最近工作上用到Spark SQL来处理数据。但是期间遇到两个表full join的问题,网上比较少关于spark SQL full join的资料,后面Google了一番找到了问题的核心。在这边做一个记录,方便他人也方便自己复盘。
工作的数据涉及保密,这边用两个dataframe来代替。
1. 先创建dataframe:
val left = Seq((0, "zero"), (1, "one")).toDF("id", "left")
val right = Seq((0, "zero"), (2, "two"), (3, "three")).toDF("id", "right")
2. 对两个dataframe进行full join:
scala> left.join(right, Seq("id"), "fullouter").show
+---+----+-----+
| id|left|right|
+---+----+-----+
| 1| one| null|
| 3|null|three|
| 2|null| two|
| 0|zero| zero|
+---+----+-----+
注:这里Seq是join方法的一个参数,里面放表要join的公共的key。
3. 对这句sql进行explain:
scala> left.join(right, Seq("id"), "fullouter").explain
== Physical Plan ==
*Project [coalesce(id#50, id#60) AS id#85, left#51, right#61]

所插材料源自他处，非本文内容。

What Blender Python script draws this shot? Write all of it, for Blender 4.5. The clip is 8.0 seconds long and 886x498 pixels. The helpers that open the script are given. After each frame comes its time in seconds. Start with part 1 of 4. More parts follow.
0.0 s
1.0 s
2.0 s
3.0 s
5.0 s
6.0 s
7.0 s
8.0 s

+- SortMergeJoin [id#50], [id#60], FullOuter
:- *Sort [id#50 ASC NULLS FIRST], false, 0
: +- Exchange hashpartitioning(id#50, 200)

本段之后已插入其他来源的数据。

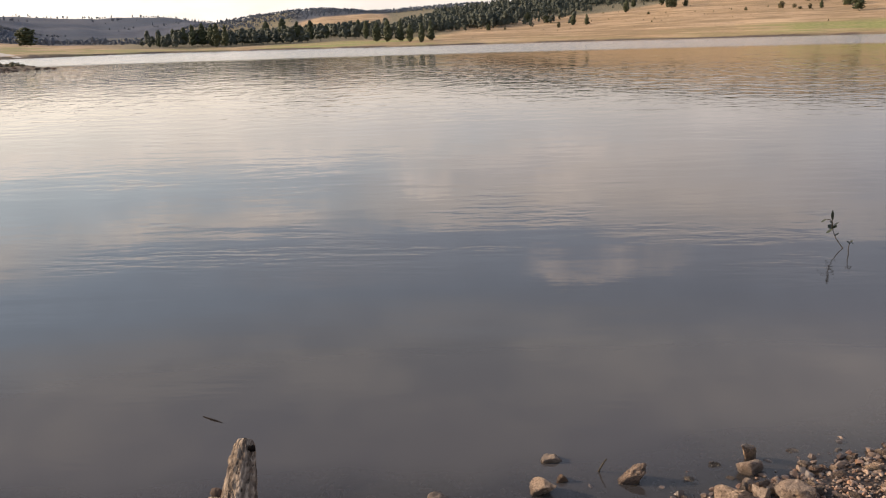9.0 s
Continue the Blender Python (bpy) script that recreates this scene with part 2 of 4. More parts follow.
def make_ground():
    m, g, p, _ = material("ground_soil_and_grass")
    w = world_place(g)
    patch = g.noise(w, 0.012, 6.0, 0.6)
    tuft = g.noise(w, 0.35, 5.0, 0.65)
    fine = g.noise(w, 9.0, 4.0, 0.6)
    xyz = g.split(w)
    # low terraces that run along the slope
    band = g.noise(g.xyz(g.math("MULTIPLY", xyz[0], 0.004), g.math("MULTIPLY", xyz[1], 0.004), g.math("MULTIPLY", xyz[2], 0.22)), 3.0, 4.0, 0.6)
    dry = g.mix(g.ramp(patch, 0.3, 0.7), (0.37, 0.245, 0.135), (0.49, 0.33, 0.19))
    mottle = g.noise(w, 0.045, 5.0, 0.7)
    dry = g.mix(g.math("MULTIPLY", g.ramp(mottle, 0.50, 0.68), 0.55), dry, (0.27, 0.175, 0.095))
    dry = g.mix(g.math("MULTIPLY", g.ramp(tuft, 0.5, 0.75), 0.5), dry, (0.22, 0.15, 0.075))
    dry = g.mix(g.math("MULTIPLY", g.ramp(band, 0.47, 0.54), 0.6), dry, (0.22, 0.15, 0.075))
    dry = g.mix(g.math("MULTIPLY", g.ramp(band, 0.42, 0.36), 0.5), dry, (0.58, 0.41, 0.25))
    line = g.noise(g.xyz(g.math("MULTIPLY", xyz[0], 0.012), g.math("MULTIPLY", xyz[1], 0.012), g.math("MULTIPLY", xyz[2], 0.9)), 3.0, 4.0, 0.65)
    dry = g.mix(g.math("MULTIPLY", g.ramp(line, 0.52, 0.62), 0.55), dry, (0.20, 0.135, 0.07))
    dry = g.mix(g.math("MULTIPLY", g.ramp(g.noise(w, 0.13, 4.0, 0.7), 0.55, 0.66), 0.5), dry, (0.19, 0.13, 0.07))
    green = g.mix(g.ramp(tuft, 0.35, 0.7), (0.20, 0.205, 0.062), (0.33, 0.305, 0.115))
    wet = g.math("MULTIPLY", g.attr("green"), g.ramp(g.math("ADD", g.math("MULTIPLY", patch, 0.5), g.math("MULTIPLY", band, 0.7)), 0.50, 0.68))
    col = g.mix(wet, dry, green)
    # far slopes: bluish grey, with the distance haze put into the colour
    far_haze = g.mix(g.ramp(g.noise(w, 0.004, 5.0, 0.6), 0.4, 0.65), (0.048, 0.060, 0.086), (0.084, 0.086, 0.106))
    far_haze = g.mix(g.math("MULTIPLY", g.ramp(g.noise(w, 0.02, 5.0, 0.7), 0.5, 0.62), 0.6), far_haze, (0.05, 0.053, 0.063))
    far_haze = g.mix(g.attr("hazy_woods"), far_haze, (0.050, 0.058, 0.074))
    col = g.mix(g.attr("far_haze"), col, far_haze)
    # floor of the pine woods: dark litter
    col = g.mix(g.attr("woods"), col, g.mix(g.ramp(tuft, 0.4, 0.6), (0.11, 0.10, 0.06), (0.23, 0.18, 0.105)))
    # bank with sparse weeds
    bank = g.mix(g.ramp(g.noise(w, 0.9, 5.0, 0.65), 0.35, 0.65), (0.095, 0.066, 0.042), (0.24, 0.18, 0.112))
    bank = g.mix(g.math("MULTIPLY", g.ramp(g.noise(w, 0.5, 5.0, 0.7), 0.55, 0.7), 0.6), bank, (0.10, 0.10, 0.045))
    col = g.mix(g.attr("bank"), col, bank)
    # gravel strip on the beach, darkened for the shade in gaps between stones
    grit = g.voronoi(w, 55.0, out=1)
    gravel = g.mix(g.ramp(g.split(grit)[0], 0.1, 0.9), (0.014, 0.010, 0.008), (0.05, 0.034, 0.026))
    gravel = g.mix(g.math("MULTIPLY", g.ramp(fine, 0.4, 0.7), 0.5), gravel, (0.014, 0.010, 0.008))
    col = g.mix(g.attr("gravel"), col, gravel)
    mud_and_dark_edge = g.mix(g.ramp(fine, 0.3, 0.7), (0.065, 0.047, 0.036), (0.125, 0.092, 0.072))
    col = g.mix(g.attr("mud_and_dark_edge"), col, mud_and_dark_edge)
    g.put(col, p.inputs["Base Color"])
    g.put(g.ramp(g.attr("damp"), 0.0, 1.0, 0.95, 0.55), p.inputs["Roughness"])
    p.inputs["Specular IOR Level"].default_value = 0.2
    h = g.math("ADD", g.math("MULTIPLY", g.voronoi(w, 45.0), 0.02), g.math("MULTIPLY", fine, 0.02))
    n = g.bump(h, g.math("SUBTRACT", 0.8, g.attr("mud_and_dark_edge"), None, True), 0.6)
    g.put(g.bump(tuft, g.math("SUBTRACT", 1.0, g.attr("gravel"), None, True), 0.6, n), p.inputs["Normal"])
    return m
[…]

: +- LocalTableScan [id#50, left#51]
+- *Sort [id#60 ASC NULLS FIRST], false, 0
+- Exchange hashpartitioning(id#60, 200)
+- LocalTableScan [id#60, right#61]
从上面可以看出,*Project [coalesce(id#50, id#60) AS id#85, left#51, right#61]中已经对公共的key--“id”进行了coalesce判断,所以在涉及表字段选择的时候,就不需要判断哪个字段是否为null了。
举例:
dataframe1: id, name, age
dataframe2: id, name, value
val result = dataframe1.as("d1").join(dataframe2.as("d2"), Seq("id","name"), "full")
.selectExpr("id","name","d1.age","d2.value")
这边的公共key,id和name,就不能再加别名了,或者写成下面这样都是不对的,这和hive的sql不一样了。
这么写是会报错的:
val result = dataframe1.as("d1").join(dataframe2.as("d2"), Seq("id","name"), "full")
.selectExpr("coalesce(d1.id,d2.id)","coalesce(di.name,d2.name)","d1.age","d2.value")